On Fri, 19 May 2000, Paul Serice wrote:

> Richard Stallman wrote:
> > The GPL is about establishing and defending the freedom to share and
> > change published software--about respecting community and
> > cooperation.  The way to respect a program, whoever has worked on it
> > so far, is to share it, improve it, and leave it better than you
> > found it.

I think you're reading too much into this.  The GPL is about sharing your
work in such a way that people are required to also share their work if
it's based on (or in some cases combined with) your work AND if they
choose to distribute their work beyond themselves.  That's ALL the GPL
does.  

The purpose (or "a purpose") of Richard Stallman may or may not be to
establish the freedom to share and change all published software
regardless of whether the author of such software wishes.  It's a purpose
I find appealing, but it's unlikely IMO to get very far given how
established the current revenue model is.

Are those two purposes different?  Yes.  The GPL exists so that you can
declare your work to be treated as RMS thinks all works should be treated,
whether you think all work should be treated that way or not.

> I agree with you and think this is an honorable things to do when the
> author wishes it.  I cannot agree that disrespecting an author's wishes
> is the way to respect the author's program.

Some authors' wishes are dishonorable (in some opinions).  Depending on
one's view, either the wishes should be ignored while the code is
salvaged, or the wishes should be followed with distaste, or the code
becomes lost (and in many cases, it's actively prevented from being
redeveloped).

But that's a philosophical view.  The GPL doesn't apply to anything not
released under the GPL.  And it's purely about distribution, not use.

> If pressed, I will break.  At some point, technology should fall into
> the public domain or a GPL-like public domain even against an author's
> wishes, but people have already reached this tradeoff.

Why?  From a pure theoretical sense, if bits and ideas can be owned and
their use and distribution limited by an author, shouldn't that ownership
be permanent?  Or do inventors/authors just lease their ideas?

What justification for having it expire in X years cannot be applied to
having it expire in X-1 years?

>>> After all, it's your work.
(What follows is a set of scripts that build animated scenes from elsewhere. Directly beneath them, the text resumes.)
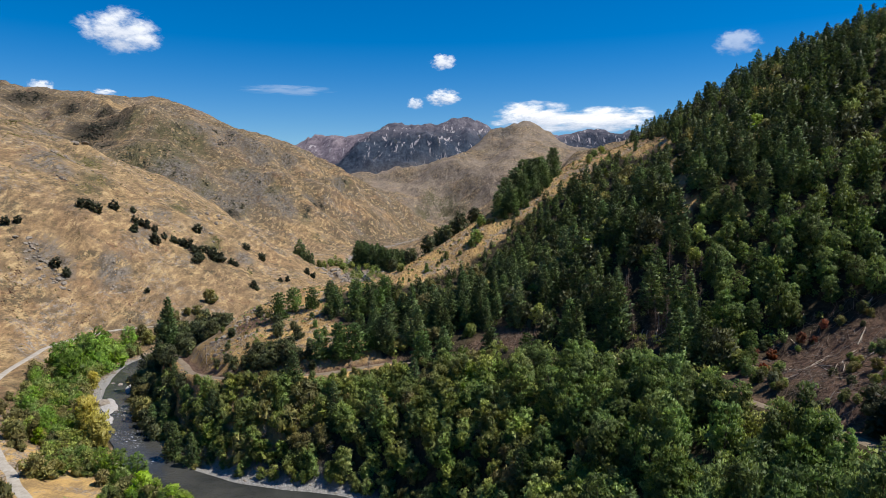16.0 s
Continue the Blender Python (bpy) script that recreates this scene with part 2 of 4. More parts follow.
n = Nodes("river_water", 0.14, 0.35)
n.bsdf.inputs["IOR"].default_value = 1.33
w = n.noise(0.7, 4.0, 0.6, vector=n.scaled(n.pos(), 1.0, 1.0, 0.0))
n.bump(w, 0.5, 0.3)
riffle = n.math("MULTIPLY", n.ramp(n.noise(0.045, 2.0), 0.56, 0.64), n.ramp(n.noise(1.1, 4.0, 0.8), 0.56, 0.66))
calm = n.mix(n.ramp(n.noise(0.06, 3.0), 0.35, 0.65), (0.030, 0.032, 0.031), (0.055, 0.055, 0.050))
M_WATER = n.done(n.mix(riffle, calm, (0.5, 0.5, 0.5)))

n = Nodes("river_rock", 0.9, 0.2)
g = n.noise(1.5, 5.0, 0.7)
n.bump(g, 0.5, 0.1)
M_ROCK = n.done(n.mix(n.ramp(g, 0.3, 0.7), (0.145, 0.122, 0.10), (0.33, 0.287, 0.23)))


# ---- the lie of the land ----
def smooth_line(points, step):
    """Points along a line that bends smoothly through those given, about a step apart."""
    p = np.array(points, float)
    q = np.vstack((2 * p[0] - p[1], p, 2 * p[-1] - p[-2]))
    out = []
    for k in range(1, len(q) - 2):
        count = max(2, int(np.linalg.norm(q[k + 1] - q[k]) / step))
        for s in np.arange(count) / count:
            a, b, c, d = q[k - 1], q[k], q[k + 1], q[k + 2]
            out.append(0.5 * (2 * b + (c - a) * s + (2 * a - 5 * b + 4 * c - d) * s * s + (3 * b - a - 3 * c + d) * s ** 3))
    return np.array(out + [p[-1]])


RIVER = [(-12, -420, -12), (-20, -250, -9), (-22, -120, -7), (-18, -40, -5.5), (-8, 25, -4.5), (-20, 57, -4), (-42, 76, -3.5), (-64, 82, -3.3),
         (-86, 92, -3.2), (-107, 110, -3), (-127, 141, -2.5), (-146, 175, -2), (-160, 213, -1), (-164, 250, 0), (-146, 296, 1.5),
         (-105, 345, 3), (-62, 420, 4), (-58, 500, 6), (-88, 590, 8), (-110, 690, 10), (-136, 830, 13), (-110, 1000, 16), (-60, 1250, 20), (40, 1600, 28)]
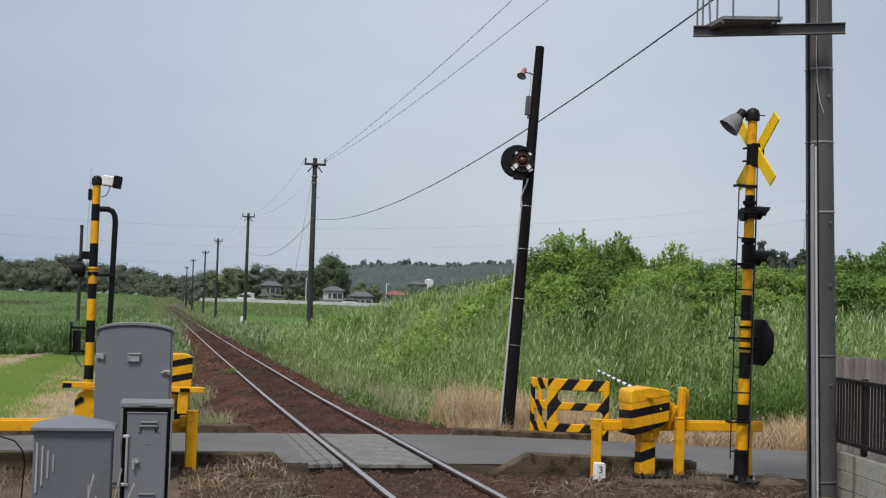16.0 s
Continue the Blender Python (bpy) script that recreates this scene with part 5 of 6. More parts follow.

Of all the people in the world,
>>> you should have the largest say regarding how your work is
>>> used.

But it's not just your work.  Once it's put into use, it's the result of
your work AND the result of decisions and input by the user of the work -
any software program, once installed, becomes a joint work by all authors
and users.

The people affected by a decision should make the decision.  The effect of
how a piece of software is used is felt ONLY by the user, and that
decision should be hers.  

>> Of all the people in the world, the one who should have the largest
>> say in how you use a program is you; after all, it's your life.

Indeed.

> With all due respect, I just don't believe I am the center of any
> universe, especially one created by someone else (unless they
> voluntarily put me in that position).

Wow.  I don't even know how to respond to this.  

> Do I read you and others correctly?  Is the GPL a strategy designed to
> basically reduce the time to zero between when an author publishes and
> when the work falls into a GPL-like public domain?  (Much like the use
> of proprietary operating systems was a strategy when the GNU Project
> first started.)

Could be, for RMS and a few crackpots like me.  For most others, it's a
useful tool in making sure their work stays honorable (i.e. free) and to
encourage others to be equally free.  It can be both - there is no
conflict between those that see a hammer as a means to destroy a barrier
and those that see it as a means to build a house.

> already, but for the benefit of the rest of use, I would recommend an
> addition to the GPL's preamble so that this bit of information is as
> widely distributed as the GPL.

Why?  Putting a philosophical statement at the beginning of a legal
document seems quite confusing.

> For example, "While using the GPL is a volitional act and takes
> advantage of current copyright laws, the ultimate goal is to undermine
> copyright law to such an extent that the GPL will no longer be necessary
> as all software will then be free."

Does the GPL say something that you don't want applied to your code?
Don't use it.  If it does what you want, and offers the protections for 
your code that you want, does it matter that it was written by someone
whose theories on bit-patterns-as-property conflict with your own?